GREEN BAY — Brian Gutekunst was still working as a college scout in the Green Bay Packers’ personnel department when Dom Capers arrived as the team’s new defensive coordinator in 2009.
But the Packers general manager hasn’t forgotten what happened on defense after the veteran coach’s arrival in Titletown.
In Year 2 of Capers’ 3-4 scheme, with Capers deploying future Pro Football Hall of Famer Charles Woodson in every way imaginable and maximizing the talents of safety Nick Collins, outside linebacker Clay Matthews, defensive tackle B.J. Raji, nose tackle Ryan Pickett, and defensive end Cullen Jenkins, the Packers defense ranked second in the league in scoring defense and fifth in total defense in 2010.

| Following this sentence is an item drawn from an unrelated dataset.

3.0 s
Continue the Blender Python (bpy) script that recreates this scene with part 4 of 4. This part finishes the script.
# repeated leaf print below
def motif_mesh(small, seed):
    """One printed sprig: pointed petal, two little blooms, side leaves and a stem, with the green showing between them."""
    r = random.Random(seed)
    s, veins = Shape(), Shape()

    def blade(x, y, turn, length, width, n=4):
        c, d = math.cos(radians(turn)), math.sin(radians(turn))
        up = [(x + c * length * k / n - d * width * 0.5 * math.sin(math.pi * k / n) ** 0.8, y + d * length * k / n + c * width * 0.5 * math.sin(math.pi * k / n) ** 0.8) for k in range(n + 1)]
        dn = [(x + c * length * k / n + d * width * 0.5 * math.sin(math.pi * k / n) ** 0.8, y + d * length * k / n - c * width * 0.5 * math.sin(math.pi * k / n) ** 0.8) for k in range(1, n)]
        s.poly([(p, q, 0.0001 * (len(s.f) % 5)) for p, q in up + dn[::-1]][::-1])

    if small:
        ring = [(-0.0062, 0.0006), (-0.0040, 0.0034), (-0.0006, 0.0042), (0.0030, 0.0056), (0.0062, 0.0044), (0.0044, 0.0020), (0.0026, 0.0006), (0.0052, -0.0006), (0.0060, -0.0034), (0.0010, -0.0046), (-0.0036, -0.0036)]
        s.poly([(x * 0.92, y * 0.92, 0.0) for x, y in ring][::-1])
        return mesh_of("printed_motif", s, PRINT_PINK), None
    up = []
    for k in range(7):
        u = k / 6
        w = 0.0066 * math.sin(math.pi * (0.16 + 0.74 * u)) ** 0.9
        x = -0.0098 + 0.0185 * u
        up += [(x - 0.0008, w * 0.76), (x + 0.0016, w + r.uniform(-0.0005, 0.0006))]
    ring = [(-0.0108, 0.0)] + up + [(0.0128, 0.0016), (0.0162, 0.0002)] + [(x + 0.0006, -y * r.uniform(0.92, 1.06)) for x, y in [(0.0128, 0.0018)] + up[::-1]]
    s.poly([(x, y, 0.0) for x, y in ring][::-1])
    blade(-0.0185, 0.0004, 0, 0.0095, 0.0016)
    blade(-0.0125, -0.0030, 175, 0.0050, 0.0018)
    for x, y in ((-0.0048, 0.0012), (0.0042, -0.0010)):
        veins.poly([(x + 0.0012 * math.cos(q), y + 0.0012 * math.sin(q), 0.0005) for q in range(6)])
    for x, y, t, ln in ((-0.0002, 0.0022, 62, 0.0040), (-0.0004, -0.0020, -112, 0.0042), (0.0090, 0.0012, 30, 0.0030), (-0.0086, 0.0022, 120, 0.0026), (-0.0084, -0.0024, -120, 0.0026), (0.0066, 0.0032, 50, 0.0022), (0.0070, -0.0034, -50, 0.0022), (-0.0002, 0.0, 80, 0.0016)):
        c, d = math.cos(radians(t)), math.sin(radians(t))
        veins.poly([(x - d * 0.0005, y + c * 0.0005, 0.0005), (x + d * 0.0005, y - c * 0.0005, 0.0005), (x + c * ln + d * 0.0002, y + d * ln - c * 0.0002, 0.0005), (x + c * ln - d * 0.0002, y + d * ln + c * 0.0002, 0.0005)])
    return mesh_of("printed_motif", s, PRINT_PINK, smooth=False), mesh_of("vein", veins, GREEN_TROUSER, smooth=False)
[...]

And the Packers won the Super Bowl XLV.
Coach Matt LaFleur will have his third defensive coordinator in six seasons in 2024, following the hire of former Boston College coach Jeff Hafley earlier this week. He hopes Hafley, who succeeds Mike Pettine (2019-20) and Joe Barry (2021-2023), will be the game-changer Capers proved to be.
Capers not only became the longest-tenured defensive coordinator in franchise history, serving until Pettine replaced him after the 2017 season, but he also had another championship-caliber unit in 2014, prior to the team’s historic meltdown in the second half of a heartbreaking NFC Championship Game loss to the Seattle Seahawks.

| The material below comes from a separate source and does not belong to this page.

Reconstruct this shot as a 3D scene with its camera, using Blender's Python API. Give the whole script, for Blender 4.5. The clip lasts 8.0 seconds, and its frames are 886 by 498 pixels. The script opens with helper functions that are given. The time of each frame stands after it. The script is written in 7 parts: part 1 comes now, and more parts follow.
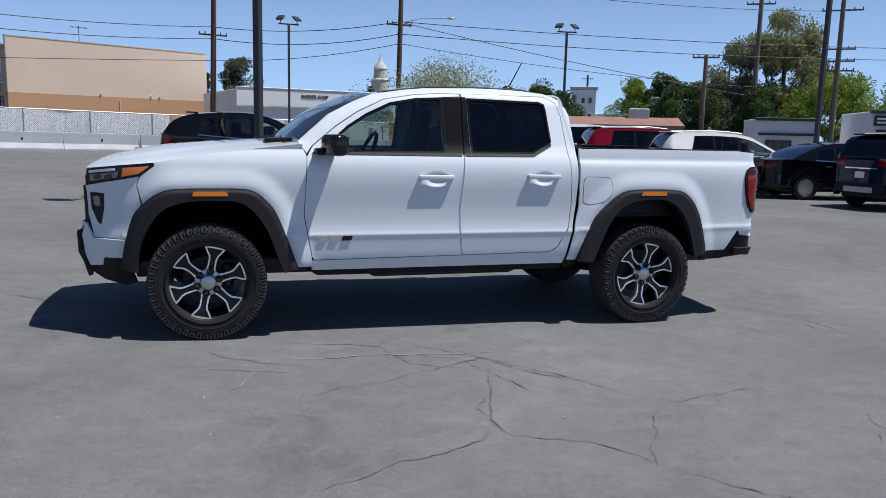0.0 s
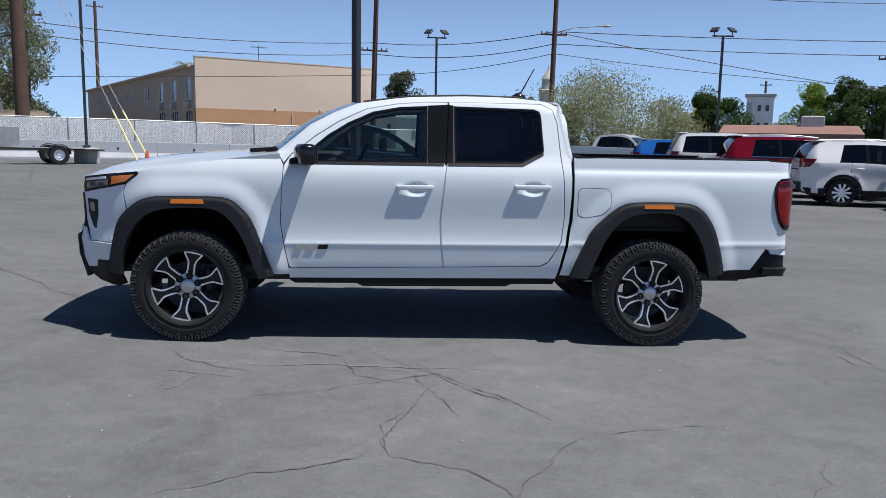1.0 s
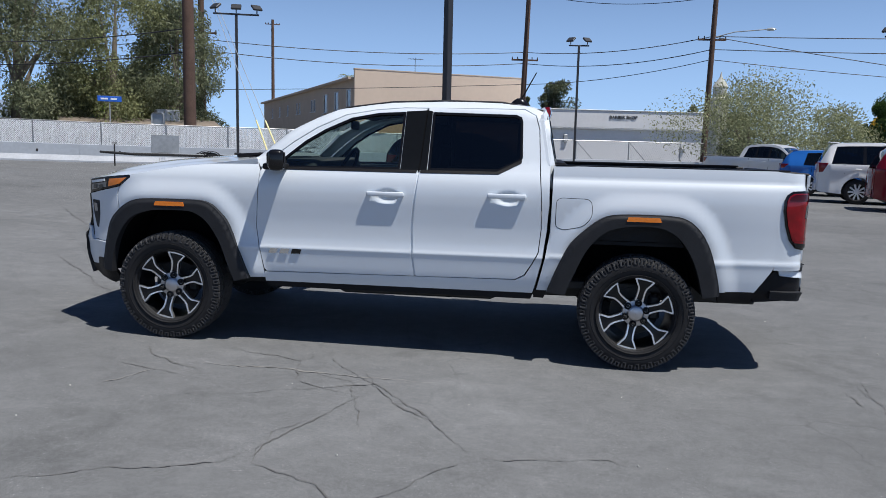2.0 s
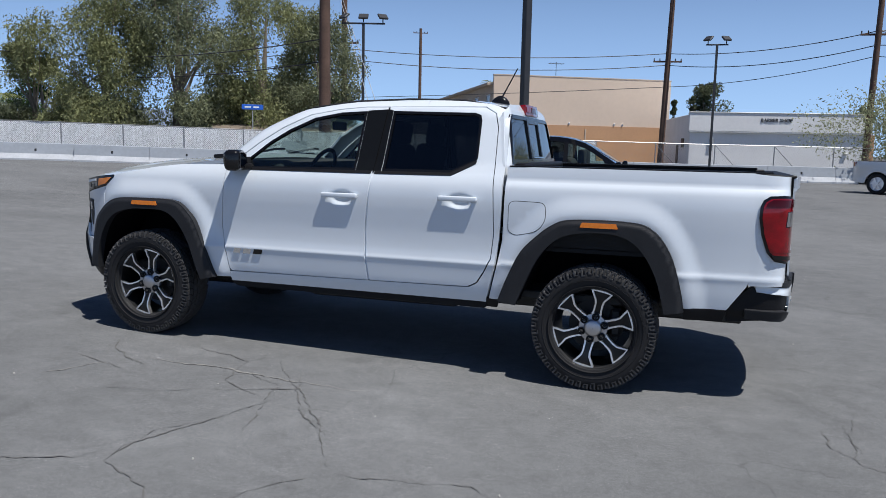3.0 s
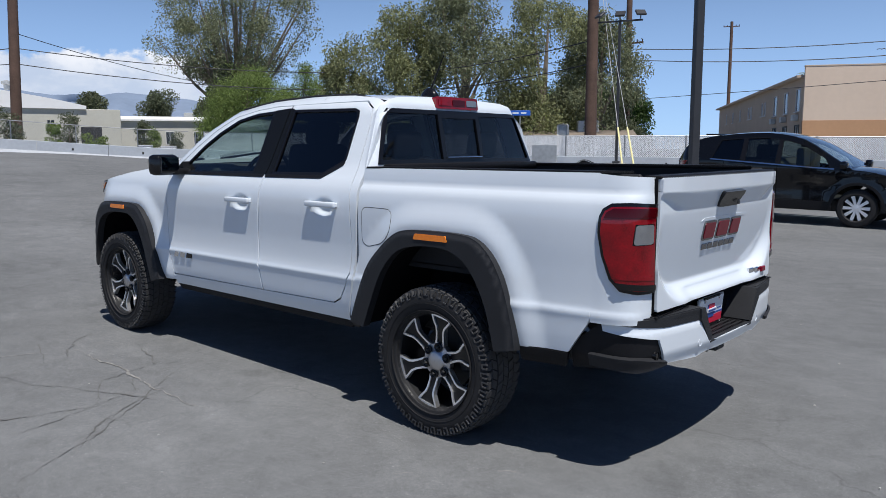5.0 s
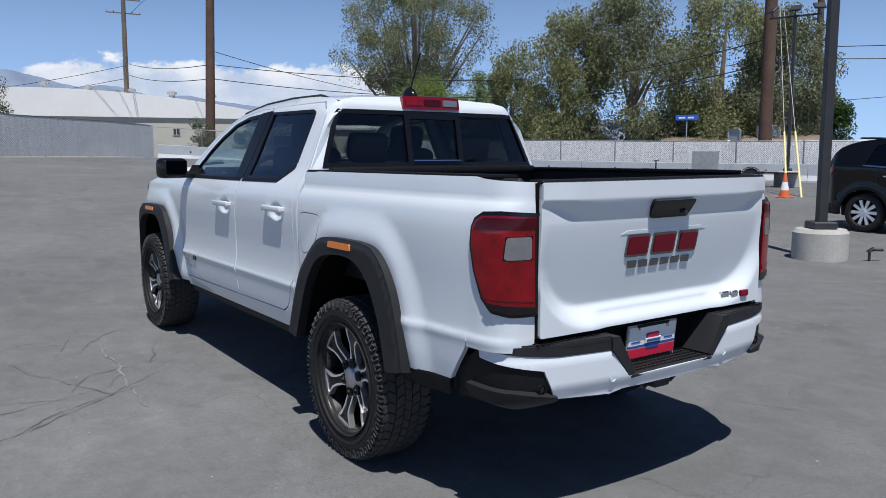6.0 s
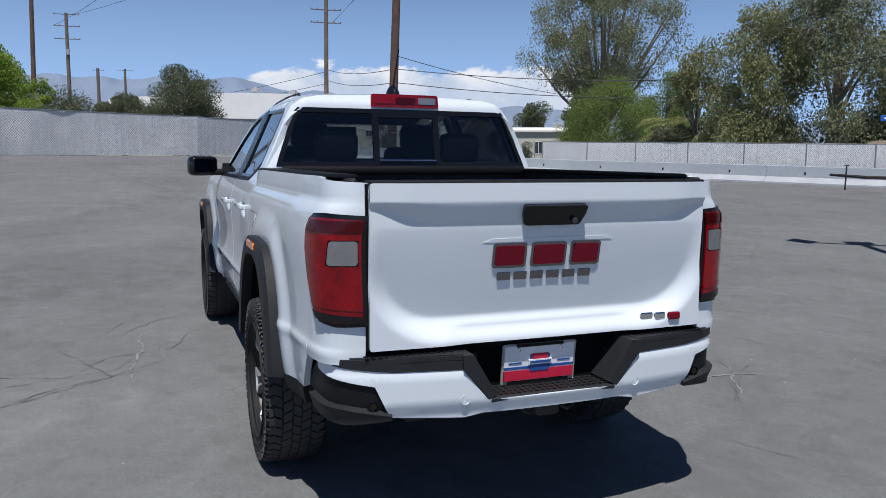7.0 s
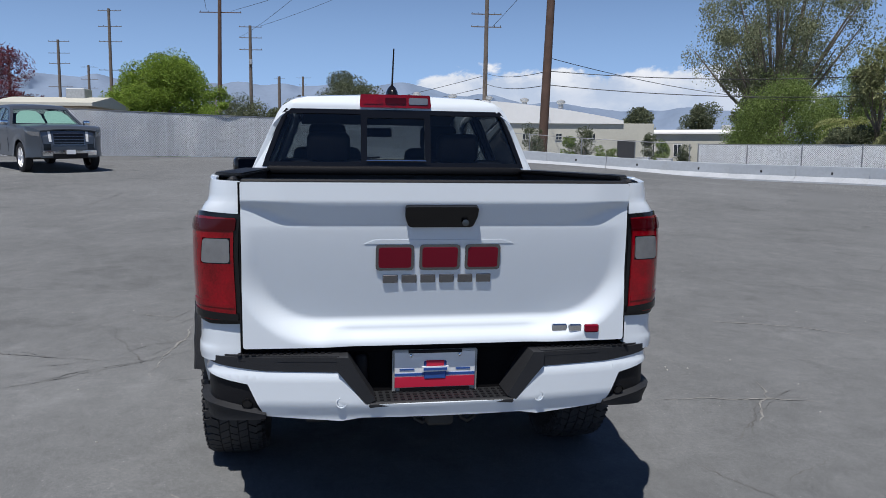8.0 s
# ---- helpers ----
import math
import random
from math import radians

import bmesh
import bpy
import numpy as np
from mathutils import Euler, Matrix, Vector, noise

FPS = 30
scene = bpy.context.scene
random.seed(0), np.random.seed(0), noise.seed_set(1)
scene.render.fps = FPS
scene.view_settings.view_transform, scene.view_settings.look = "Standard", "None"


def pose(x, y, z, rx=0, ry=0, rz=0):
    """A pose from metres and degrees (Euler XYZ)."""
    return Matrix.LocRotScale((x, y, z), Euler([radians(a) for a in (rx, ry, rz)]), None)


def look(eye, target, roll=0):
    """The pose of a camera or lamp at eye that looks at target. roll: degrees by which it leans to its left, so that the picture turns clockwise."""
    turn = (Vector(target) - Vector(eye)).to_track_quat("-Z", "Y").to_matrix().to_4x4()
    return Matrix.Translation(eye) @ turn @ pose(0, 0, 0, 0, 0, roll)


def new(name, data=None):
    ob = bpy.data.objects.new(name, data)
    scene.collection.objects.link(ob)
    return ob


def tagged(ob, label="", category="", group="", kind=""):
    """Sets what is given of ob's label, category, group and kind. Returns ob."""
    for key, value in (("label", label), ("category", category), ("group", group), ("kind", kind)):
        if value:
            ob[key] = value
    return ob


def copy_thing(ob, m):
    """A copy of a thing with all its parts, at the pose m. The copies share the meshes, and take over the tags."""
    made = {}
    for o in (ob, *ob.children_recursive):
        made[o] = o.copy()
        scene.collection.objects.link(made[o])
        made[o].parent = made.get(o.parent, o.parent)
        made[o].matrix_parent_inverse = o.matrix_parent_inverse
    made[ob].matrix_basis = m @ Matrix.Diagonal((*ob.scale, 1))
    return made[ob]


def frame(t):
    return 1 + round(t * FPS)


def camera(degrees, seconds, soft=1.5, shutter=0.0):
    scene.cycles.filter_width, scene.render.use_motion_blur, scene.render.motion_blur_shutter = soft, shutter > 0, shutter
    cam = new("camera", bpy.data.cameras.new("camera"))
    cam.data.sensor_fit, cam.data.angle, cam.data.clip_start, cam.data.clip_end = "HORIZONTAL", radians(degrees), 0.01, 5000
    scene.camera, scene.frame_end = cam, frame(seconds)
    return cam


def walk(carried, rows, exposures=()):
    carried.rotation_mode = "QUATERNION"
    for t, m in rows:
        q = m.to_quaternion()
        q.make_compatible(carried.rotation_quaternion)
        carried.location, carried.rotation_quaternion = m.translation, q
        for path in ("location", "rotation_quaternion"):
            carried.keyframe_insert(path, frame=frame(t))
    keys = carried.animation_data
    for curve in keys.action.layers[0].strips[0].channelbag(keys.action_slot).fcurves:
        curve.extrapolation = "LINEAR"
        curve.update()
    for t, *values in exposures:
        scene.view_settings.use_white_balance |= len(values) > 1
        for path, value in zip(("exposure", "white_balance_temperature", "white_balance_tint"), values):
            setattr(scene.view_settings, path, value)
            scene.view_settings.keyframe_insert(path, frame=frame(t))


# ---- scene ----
from mathutils.geometry import tessellate_polygon

cam = camera(59.9, 8.0, soft=0.8, shutter=0.0)
PATH = [
    (0, (-1.672, -6.221, 1.458), (-1.085, -4.333, 1.156), 1.4),
    (0.5, (-0.996, -6.351, 1.475), (-0.616, -4.41, 1.182), 1.1),
    (1, (-0.327, -6.347, 1.475), (-0.162, -4.375, 1.191), 1.1),
    (1.5, (0.352, -6.304, 1.483), (0.304, -4.323, 1.209), 1.2),
    (3, (2.252, -5.652, 1.468), (1.627, -3.771, 1.206), 1.2),
    (3.5, (2.858, -5.281, 1.472), (2.052, -3.47, 1.206), 0.8),
    (4, (3.375, -4.829, 1.453), (2.396, -3.105, 1.189), 0.6),
    (4.5, (3.868, -4.326, 1.468), (2.72, -2.709, 1.203), 0.2),
    (6, (4.882, -2.625, 1.431), (3.259, -1.481, 1.192), -0.1),
    (6.5, (5.152, -2.013, 1.44), (3.4, -1.078, 1.202), 0.0),
    (7, (5.315, -1.406, 1.422), (3.462, -0.692, 1.187), 0.4),
    (7.5, (5.479, -0.846, 1.439), (3.556, -0.351, 1.204), 0.5),
    (8, (5.499, -0.425, 1.417), (3.537, -0.113, 1.186), 0.6),
]
walk(cam, [(t, look(eye, target, roll)) for t, eye, target, roll in PATH],
     [(0.0, 0.07, 6330.0, 10.0), (4.5, 0.06, 6330.0, 10.0), (8.0, -0.06, 6330.0, 10.0)])

# ---- light ----
SUN_WAY = Vector((-0.40, 0.19, -1.0)).normalized()
world = bpy.data.worlds.new("sky")
scene.world = world
world.use_nodes = True
wn, wl = world.node_tree.nodes, world.node_tree.links
sky = wn.new("ShaderNodeTexSky")
sky.sky_type = "NISHITA"
sky.sun_disc = False
sky.sun_elevation = math.asin(-SUN_WAY.z)
sky.sun_rotation = math.atan2(-SUN_WAY.x, -SUN_WAY.y)
sky.altitude, sky.air_density, sky.dust_density, sky.ozone_density = 0, 0.45, 0.1, 1.6
bg = wn["Background"]
bg.inputs["Strength"].default_value = 0.077
# low cumulus over the western hills: soft noise near the horizon
wco, wnoise, wsep, wdot = (wn.new("ShaderNode" + k) for k in ("TexCoord", "TexNoise", "SeparateXYZ", "VectorMath"))
wmap = wn.new("ShaderNodeMapping")
wmap.inputs["Scale"].default_value = (1.0, 1.0, 1.7)
wl.new(wco.outputs["Generated"], wmap.inputs["Vector"])
wl.new(wmap.outputs["Vector"], wnoise.inputs["Vector"])
wnoise.inputs["Scale"].default_value, wnoise.inputs["Detail"].default_value = 15.0, 10.0
wnoise.inputs["Roughness"].default_value, wnoise.inputs["Distortion"].default_value = 0.58, 0.2
wl.new(wco.outputs["Generated"], wsep.inputs["Vector"])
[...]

However, unlike then-GM Ted Thompson when Capers arrived, Gutekunst does not expect to have to retool the defensive personnel to account for the philosophical shift from Barry’s keep-everything-in-front-of-you umbrella scheme to Hafley’s system, which is influenced by Pettine and New York Jets head coach Robert Saleh, who was the San Francisco 49ers’ defensive coordinator when Hafley was their defensive backs coach.